An abdominal aortic aneurysm (AAA or “triple A”) is a potentially life-threatening condition where the aorta, which is the body’s main artery, becomes enlarged in the abdomen. This condition can be difficult to detect, as the aneurysm often grows slowly and can be asymptomatic. However, early detection and medical intervention are key in preventing dangerous outcomes, such as the aneurysm rupturing, which can lead to death.

Early Detection Is Crucial

Some people may experience abdominal or back pain, but AAAs typically progress silently. Catching them early and proper medical management can be lifesaving. 

AAA cases usually don't show symptoms until they become severe. Screening can detect asymptomatic conditions, allowing for elective treatment before emergencies arise.

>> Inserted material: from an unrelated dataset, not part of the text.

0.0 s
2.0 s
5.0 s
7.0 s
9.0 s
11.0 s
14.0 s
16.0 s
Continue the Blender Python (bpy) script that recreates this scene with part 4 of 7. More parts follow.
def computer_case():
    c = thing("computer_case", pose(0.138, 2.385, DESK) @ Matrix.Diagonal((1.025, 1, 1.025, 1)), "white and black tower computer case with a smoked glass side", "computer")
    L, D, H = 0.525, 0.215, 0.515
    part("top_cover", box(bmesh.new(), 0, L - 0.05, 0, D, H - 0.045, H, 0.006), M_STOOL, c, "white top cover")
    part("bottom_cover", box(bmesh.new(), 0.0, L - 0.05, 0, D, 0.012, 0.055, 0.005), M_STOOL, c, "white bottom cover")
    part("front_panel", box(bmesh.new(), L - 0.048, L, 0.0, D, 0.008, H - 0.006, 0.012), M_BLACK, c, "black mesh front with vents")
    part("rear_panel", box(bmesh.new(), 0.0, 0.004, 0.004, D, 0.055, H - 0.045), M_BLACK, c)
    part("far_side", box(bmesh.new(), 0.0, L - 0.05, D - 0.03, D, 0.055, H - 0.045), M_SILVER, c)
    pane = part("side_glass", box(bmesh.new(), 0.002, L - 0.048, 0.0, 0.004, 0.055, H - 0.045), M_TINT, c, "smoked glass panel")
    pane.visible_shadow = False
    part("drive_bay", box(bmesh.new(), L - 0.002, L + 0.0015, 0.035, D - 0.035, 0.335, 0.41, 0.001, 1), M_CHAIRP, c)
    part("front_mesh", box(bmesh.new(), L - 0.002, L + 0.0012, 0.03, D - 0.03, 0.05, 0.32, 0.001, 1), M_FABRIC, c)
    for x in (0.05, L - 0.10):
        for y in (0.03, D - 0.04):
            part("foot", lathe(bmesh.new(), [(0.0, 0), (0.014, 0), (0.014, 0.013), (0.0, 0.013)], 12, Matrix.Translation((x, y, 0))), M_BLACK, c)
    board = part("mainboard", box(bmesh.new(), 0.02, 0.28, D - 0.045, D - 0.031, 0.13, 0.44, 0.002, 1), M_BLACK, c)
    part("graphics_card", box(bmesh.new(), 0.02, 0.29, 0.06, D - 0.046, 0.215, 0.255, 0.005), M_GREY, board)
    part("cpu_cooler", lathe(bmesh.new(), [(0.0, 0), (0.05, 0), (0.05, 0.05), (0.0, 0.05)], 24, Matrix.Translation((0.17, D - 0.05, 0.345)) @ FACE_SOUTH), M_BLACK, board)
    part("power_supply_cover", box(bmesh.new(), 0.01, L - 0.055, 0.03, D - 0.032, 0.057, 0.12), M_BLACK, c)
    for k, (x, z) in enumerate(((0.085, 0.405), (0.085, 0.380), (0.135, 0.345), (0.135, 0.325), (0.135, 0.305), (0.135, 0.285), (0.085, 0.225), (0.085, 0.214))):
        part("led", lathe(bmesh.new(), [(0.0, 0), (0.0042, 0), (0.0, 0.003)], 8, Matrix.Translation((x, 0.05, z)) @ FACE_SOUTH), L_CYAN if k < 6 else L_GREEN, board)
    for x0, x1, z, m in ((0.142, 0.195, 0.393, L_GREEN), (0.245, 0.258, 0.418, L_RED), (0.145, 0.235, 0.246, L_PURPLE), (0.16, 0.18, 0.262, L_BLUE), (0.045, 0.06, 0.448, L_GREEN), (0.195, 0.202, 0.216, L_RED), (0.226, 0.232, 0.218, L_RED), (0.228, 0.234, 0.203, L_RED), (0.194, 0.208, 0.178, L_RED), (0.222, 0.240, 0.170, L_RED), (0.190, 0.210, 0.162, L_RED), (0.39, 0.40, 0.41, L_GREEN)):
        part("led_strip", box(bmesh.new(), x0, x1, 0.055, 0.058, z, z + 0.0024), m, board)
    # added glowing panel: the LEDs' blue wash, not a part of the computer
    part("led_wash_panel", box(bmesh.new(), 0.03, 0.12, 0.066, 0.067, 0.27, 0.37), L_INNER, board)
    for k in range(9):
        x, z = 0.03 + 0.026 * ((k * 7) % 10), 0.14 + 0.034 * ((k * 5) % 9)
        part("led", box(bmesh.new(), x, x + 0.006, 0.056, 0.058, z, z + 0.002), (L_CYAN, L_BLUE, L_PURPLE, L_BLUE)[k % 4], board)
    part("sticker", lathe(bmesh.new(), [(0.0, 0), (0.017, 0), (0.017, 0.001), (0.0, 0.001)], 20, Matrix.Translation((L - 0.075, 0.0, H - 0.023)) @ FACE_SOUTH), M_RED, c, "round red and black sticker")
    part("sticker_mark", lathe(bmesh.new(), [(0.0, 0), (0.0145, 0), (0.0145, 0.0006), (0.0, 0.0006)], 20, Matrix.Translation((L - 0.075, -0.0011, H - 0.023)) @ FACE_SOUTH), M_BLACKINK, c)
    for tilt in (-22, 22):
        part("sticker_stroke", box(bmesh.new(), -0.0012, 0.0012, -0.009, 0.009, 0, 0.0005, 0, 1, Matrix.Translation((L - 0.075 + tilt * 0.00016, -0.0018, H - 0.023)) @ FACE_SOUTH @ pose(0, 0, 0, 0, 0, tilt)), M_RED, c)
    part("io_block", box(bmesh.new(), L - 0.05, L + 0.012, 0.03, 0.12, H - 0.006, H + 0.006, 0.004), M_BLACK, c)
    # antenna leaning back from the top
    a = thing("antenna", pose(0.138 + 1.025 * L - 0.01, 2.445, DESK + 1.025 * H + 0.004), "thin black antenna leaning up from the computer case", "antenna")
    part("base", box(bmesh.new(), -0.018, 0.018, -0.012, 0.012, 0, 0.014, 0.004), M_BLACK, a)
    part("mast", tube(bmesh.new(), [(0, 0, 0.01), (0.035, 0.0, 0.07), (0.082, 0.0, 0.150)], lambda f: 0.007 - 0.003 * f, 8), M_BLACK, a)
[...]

Certain populations are more at risk for AAAs. Knowing if you fall into an at-risk group can help you determine if you should be screened for this condition. 

You are at a higher risk of developing this condition if you: 

  • Use tobacco
  • Are between the ages of 65 and 75, particularly if you are a male
  • Have a family history of AAA
  • Have other aneurysms
  • Have high blood pressure 
  • Have an infection in the aorta 
  • Experienced physical trauma, such as a car accident 

It’s important to note that tobacco use is the main risk factor for developing this condition.

“Smoking causes inflammation in the wall of the aorta, which weakens the wall,” says Cali Johnson, MD, a vascular surgeon at University of Utah Health. “Smoking affects all arteries, but the larger the artery, the weaker it becomes as it starts to grow.” 

People between 65 and 75 years of age who smoke or have smoked cigarettes, or have a family history of the condition, are encouraged to undergo a one-time AAA screening.

The Screening Process and Next Steps

AAAs are often found by accident when a patient is getting a CT scan for an unrelated condition. If you have risk factors, an abdominal ultrasound is the most common method to diagnose AAAs. 

Once you are diagnosed, the size of your aneurysm determines next steps and treatment options. If your aneurysm is small, your doctor will monitor its growth over time, usually with regular ultrasounds or CT scans.

If the aneurysm has grown larger than 5 cm in a woman or 5.5 cm in a man, your doctor will likely recommend surgery. 

AAAs are surgically fixed in two ways: 

  1. Surgically replacing the thinned-out blood vessel or enlarged area of the aorta.
  2. Using a specialized stent with fabric to reline the blood vessel in a minimally invasive way so that the thinned wall is no longer getting touched by the pressurized blood.

The type of surgery you get depends on factors such as: 

  • Location and size of the aneurysm
  • Your age
  • Your anatomy
  • Other health conditions

Avoiding an Emergency

If you have symptoms of a ruptured AAA, it is a medical emergency that can lead to death and needs immediate treatment.

If your AAA ruptures, you may experience: 

  • A drop in blood pressure
  • Sudden and severe pain
  • Shock

The main symptom of a rupture is usually severe abdominal and back pain, which individuals haven't felt before. Approximately 50% of people don't survive the rupture before reaching the hospital, highlighting the critical need for early detection and intervention.

Life with AAA

A diagnosis of AAA may be scary, but University of Utah Health’s Aortic Disease Program is a leading center for innovative and specialized care tailored to your specific needs.

“There’s some evidence that if you have a hereditary form of this, you may have an aneurysm in other places, and we provide that comprehensive care,” Johnson says.

With early intervention and care from an aortic disease specialist, you can still live a normal and fulfilling life with a AAA.